Cancel culture and quarrels with terrible and monstrous artists come to an end when we stop looking outward at the world and look to the very people whom we love. The whole act of righteous indignation of wicked artists is a sham, really. Derderer asks us to look at the monstrous people in our own families that we love: our children, our parents, and our siblings. What about close friends? What do we do about the terrible people we love? Do we excise them from our lives? Do we enact a justice swift and sure? Do we cancel them? Sometimes. But more often than not we don’t. As Derderer explains—families are hard because they are monsters (and angels and everything in between) that are foisted upon us. They are unchosen monsters. And yet we mostly end up loving our families anyway.

So, the broader ethical and existential question is: what do we do about the terrible people we love? And that question comes with another question nestled inside it: how awful can we be before people stop loving us?

If we can extrapolate from the family institution to works of art and books and artists that we love, then why can’t we apply grace? Why can’t we admit that they have the same frailties and weaknesses as we do? And why can we not see that by some strange and inexplicable alchemy via an admixture of their very ugly demons and tormented psyches coupled with an exalted vision—that beauty magically arises from their souls into something called “a work of art?”
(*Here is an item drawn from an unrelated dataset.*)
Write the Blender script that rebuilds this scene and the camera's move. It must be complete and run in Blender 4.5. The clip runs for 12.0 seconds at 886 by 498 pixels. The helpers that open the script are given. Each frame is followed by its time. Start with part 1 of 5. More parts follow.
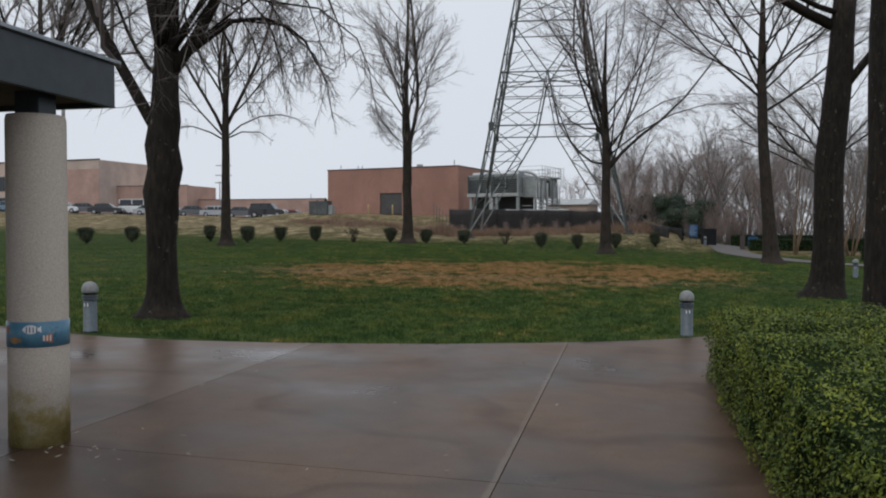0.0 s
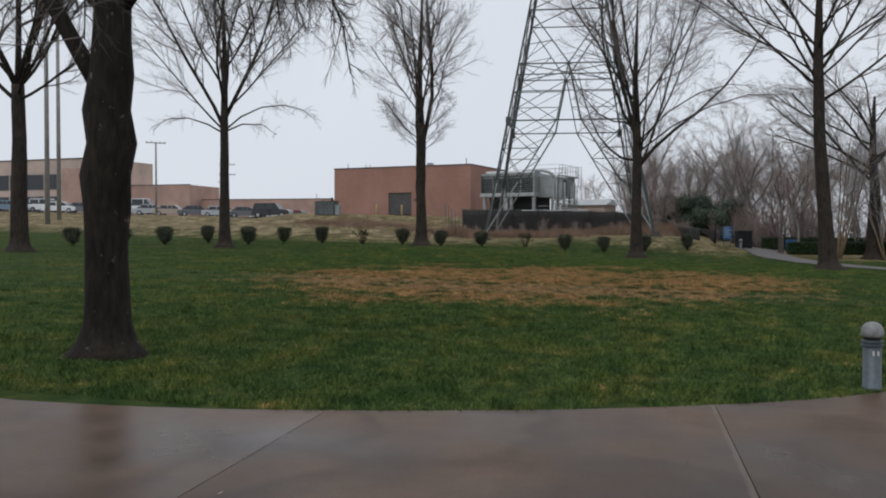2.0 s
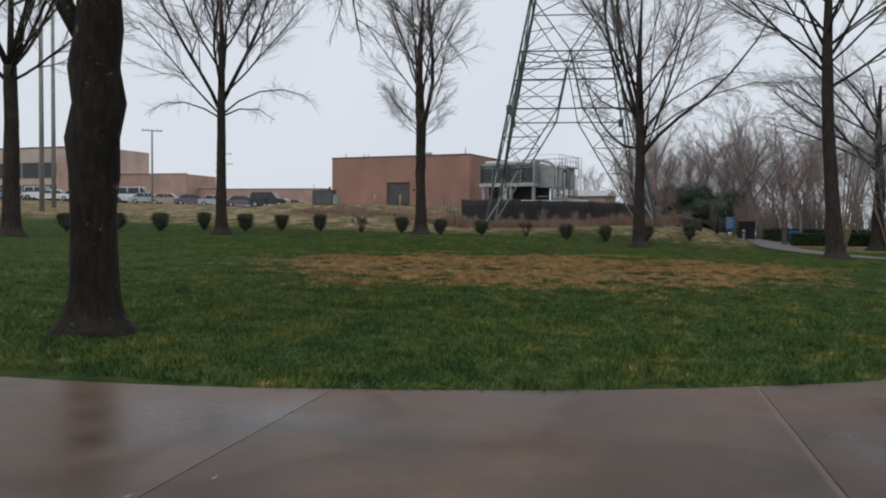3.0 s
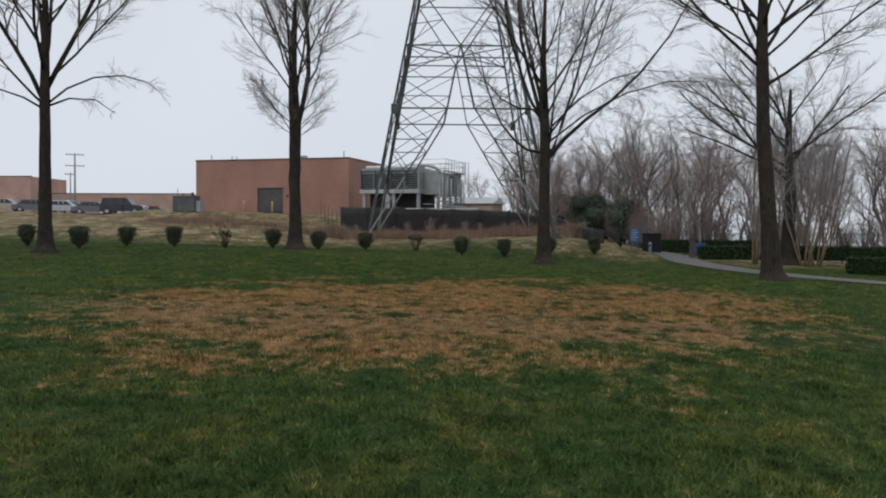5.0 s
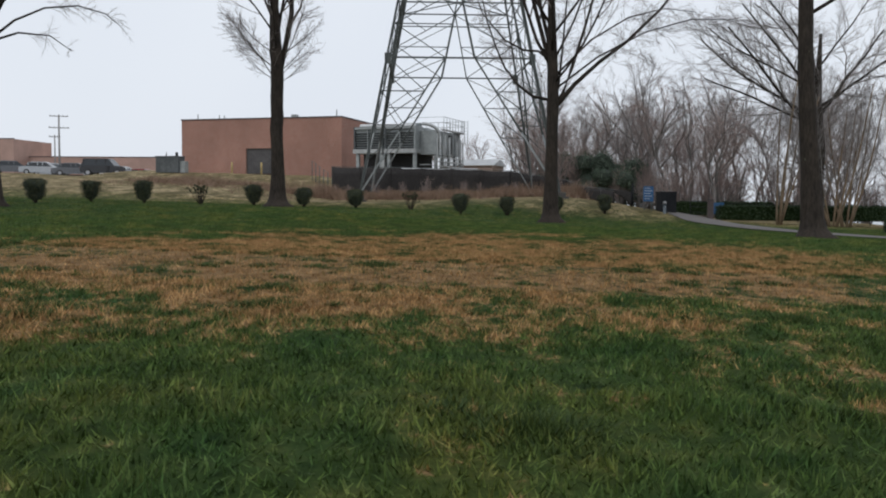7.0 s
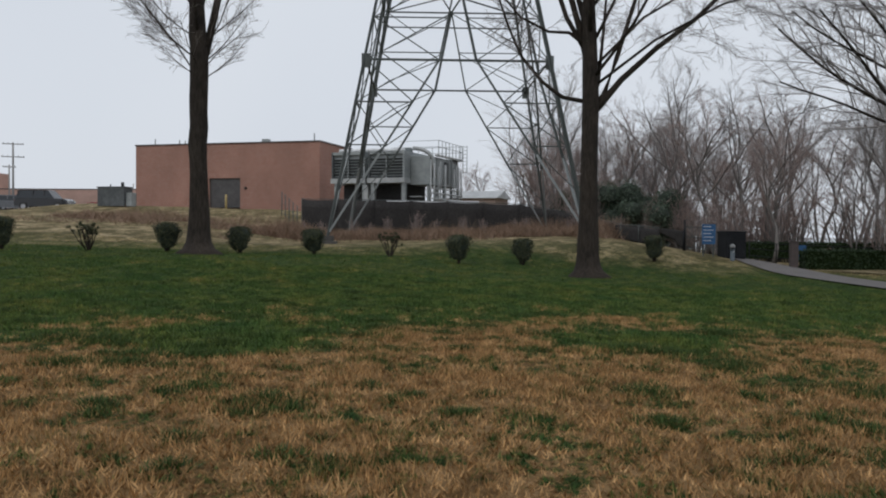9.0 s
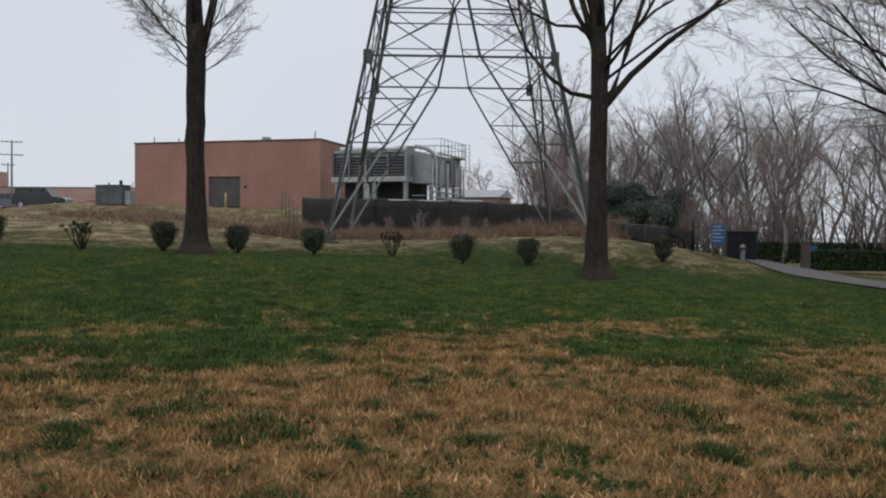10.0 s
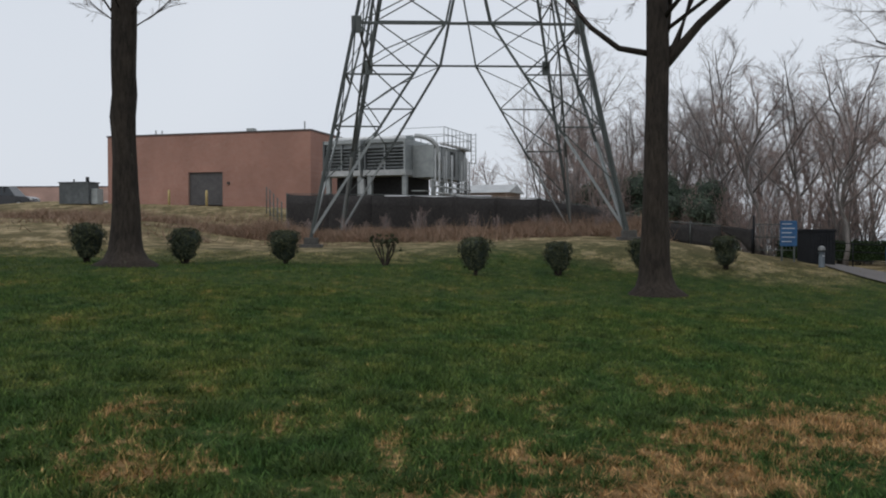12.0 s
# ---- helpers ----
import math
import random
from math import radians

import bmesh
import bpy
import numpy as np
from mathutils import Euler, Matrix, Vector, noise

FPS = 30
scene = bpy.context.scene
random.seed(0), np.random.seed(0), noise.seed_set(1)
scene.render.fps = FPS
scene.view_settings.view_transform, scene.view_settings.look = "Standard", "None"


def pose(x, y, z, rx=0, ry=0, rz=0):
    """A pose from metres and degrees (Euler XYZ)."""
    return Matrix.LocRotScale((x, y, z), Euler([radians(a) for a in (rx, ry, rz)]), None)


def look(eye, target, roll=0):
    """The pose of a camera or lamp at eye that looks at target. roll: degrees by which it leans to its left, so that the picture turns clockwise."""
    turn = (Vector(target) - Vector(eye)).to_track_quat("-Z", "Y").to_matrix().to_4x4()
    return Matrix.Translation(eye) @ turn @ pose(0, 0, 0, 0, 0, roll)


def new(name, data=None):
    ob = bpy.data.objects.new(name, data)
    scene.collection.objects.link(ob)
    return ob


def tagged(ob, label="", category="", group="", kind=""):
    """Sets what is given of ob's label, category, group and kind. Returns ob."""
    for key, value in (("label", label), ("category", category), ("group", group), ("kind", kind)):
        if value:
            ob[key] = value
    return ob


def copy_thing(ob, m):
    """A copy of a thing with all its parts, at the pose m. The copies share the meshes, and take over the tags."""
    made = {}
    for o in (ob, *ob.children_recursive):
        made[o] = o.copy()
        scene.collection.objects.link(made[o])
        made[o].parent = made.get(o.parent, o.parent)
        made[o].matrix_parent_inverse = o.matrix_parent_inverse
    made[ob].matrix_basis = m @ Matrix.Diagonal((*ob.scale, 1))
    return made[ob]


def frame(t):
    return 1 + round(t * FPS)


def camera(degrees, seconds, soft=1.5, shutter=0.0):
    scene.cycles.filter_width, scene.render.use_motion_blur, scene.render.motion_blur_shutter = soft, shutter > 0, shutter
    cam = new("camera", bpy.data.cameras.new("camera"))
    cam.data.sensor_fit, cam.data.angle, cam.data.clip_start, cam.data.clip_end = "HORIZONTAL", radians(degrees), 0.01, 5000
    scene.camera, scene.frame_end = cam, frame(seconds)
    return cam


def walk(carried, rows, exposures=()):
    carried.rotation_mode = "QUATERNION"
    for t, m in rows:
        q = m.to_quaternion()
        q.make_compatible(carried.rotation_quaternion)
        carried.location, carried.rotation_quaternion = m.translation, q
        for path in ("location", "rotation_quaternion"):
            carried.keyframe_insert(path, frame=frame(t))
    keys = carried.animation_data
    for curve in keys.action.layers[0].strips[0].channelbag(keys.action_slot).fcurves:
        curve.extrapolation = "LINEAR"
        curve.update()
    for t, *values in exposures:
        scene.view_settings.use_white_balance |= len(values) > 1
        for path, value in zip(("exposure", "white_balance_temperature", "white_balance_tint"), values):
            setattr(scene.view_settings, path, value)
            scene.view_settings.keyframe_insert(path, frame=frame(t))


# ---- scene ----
cam = camera(54.4, 12.0, soft=2.0)
PATH = [
    (0, (-0.111, 4.791, 1.576), (-0.525, 6.748, 1.534), -0.17),
    (0.5, (-0.183, 4.874, 1.424), (-0.599, 6.829, 1.354), 1.77),
    (1, (-0.624, 6.078, 1.456), (-1.055, 8.030, 1.408), 3.31),
    (1.5, (-1.256, 7.722, 1.552), (-1.683, 9.676, 1.508), 0.12),
    (2, (-1.723, 8.982, 1.586), (-2.149, 10.936, 1.547), -0.03),
    (2.5, (-1.978, 9.502, 1.328), (-2.399, 11.456, 1.286), 0.28),
    (2.7, (-1.977, 9.501, 1.328), (-2.397, 11.456, 1.272), 0.29),
    (4.3, (-3.247, 13.702, 1.405), (-3.575, 15.675, 1.356), 0.25),
    (4.5, (-3.366, 14.667, 1.535), (-3.602, 16.652, 1.486), -0.23),
    (5, (-3.711, 16.496, 1.819), (-3.845, 18.491, 1.775), 0.26),
    (5.5, (-3.827, 17.325, 1.376), (-3.955, 19.320, 1.338), 0.55),
    (6, (-3.812, 17.473, 1.096), (-3.940, 19.468, 1.059), 0.64),
    (6.5, (-3.839, 18.437, 1.109), (-3.968, 20.431, 1.037), 0.52),
    (7, (-3.915, 20.694, 1.080), (-4.045, 22.687, 0.967), 0.36),
    (7.2, (-3.939, 21.911, 1.031), (-4.070, 23.903, 0.921), 0.36),
    (8.8, (-4.456, 33.048, 1.499), (-4.582, 35.044, 1.463), 0.22),
    (9, (-4.502, 33.658, 1.450), (-4.628, 35.653, 1.416), 0.37),
    (9.5, (-4.627, 34.432, 1.375), (-4.751, 36.428, 1.338), 0.45),
    (10, (-4.662, 34.518, 1.469), (-4.790, 36.514, 1.433), 0.47),
    (10.5, (-4.742, 34.936, 1.470), (-4.872, 36.932, 1.433), 0.36),
    (11, (-4.867, 36.395, 1.441), (-4.999, 38.390, 1.403), 0.18),
    (11.5, (-5.029, 38.741, 1.485), (-5.163, 40.736, 1.445), 0.08),
    (12, (-5.256, 41.638, 1.606), (-5.389, 43.633, 1.565), 0.01),
]
walk(cam, [(t, look(eye, target, roll)) for t, eye, target, roll in PATH], [(0, 0.06), (4.5, 0.06), (6.4, 0.04), (7, 0.2), (9, 0.0), (10.5, 0.0), (11.2, 0.1), (12, 0.04)])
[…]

Derderer is neither a sentimentalist nor an idealist. She understands the inescapable messiness of love; that it is mediated by both the beauty and the horrors of life. She does not ask us to forgive the cruelty of great artists any more than we are asked to forgive ourselves for our own cruelties and the manner in which we use them to harm others. We make those choices guided by our conscience. Rather, there is a better remedy, one that is more mature and humane. She writes:

Love is not reliant on judgment, but on a decision to set judgment aside. Love is anarchy. Love is chaos. We don’t love the deserving; we love the flawed and imperfect human beings, in an emotional logic that belongs to an entirely different weather system than the chilly climate of reason.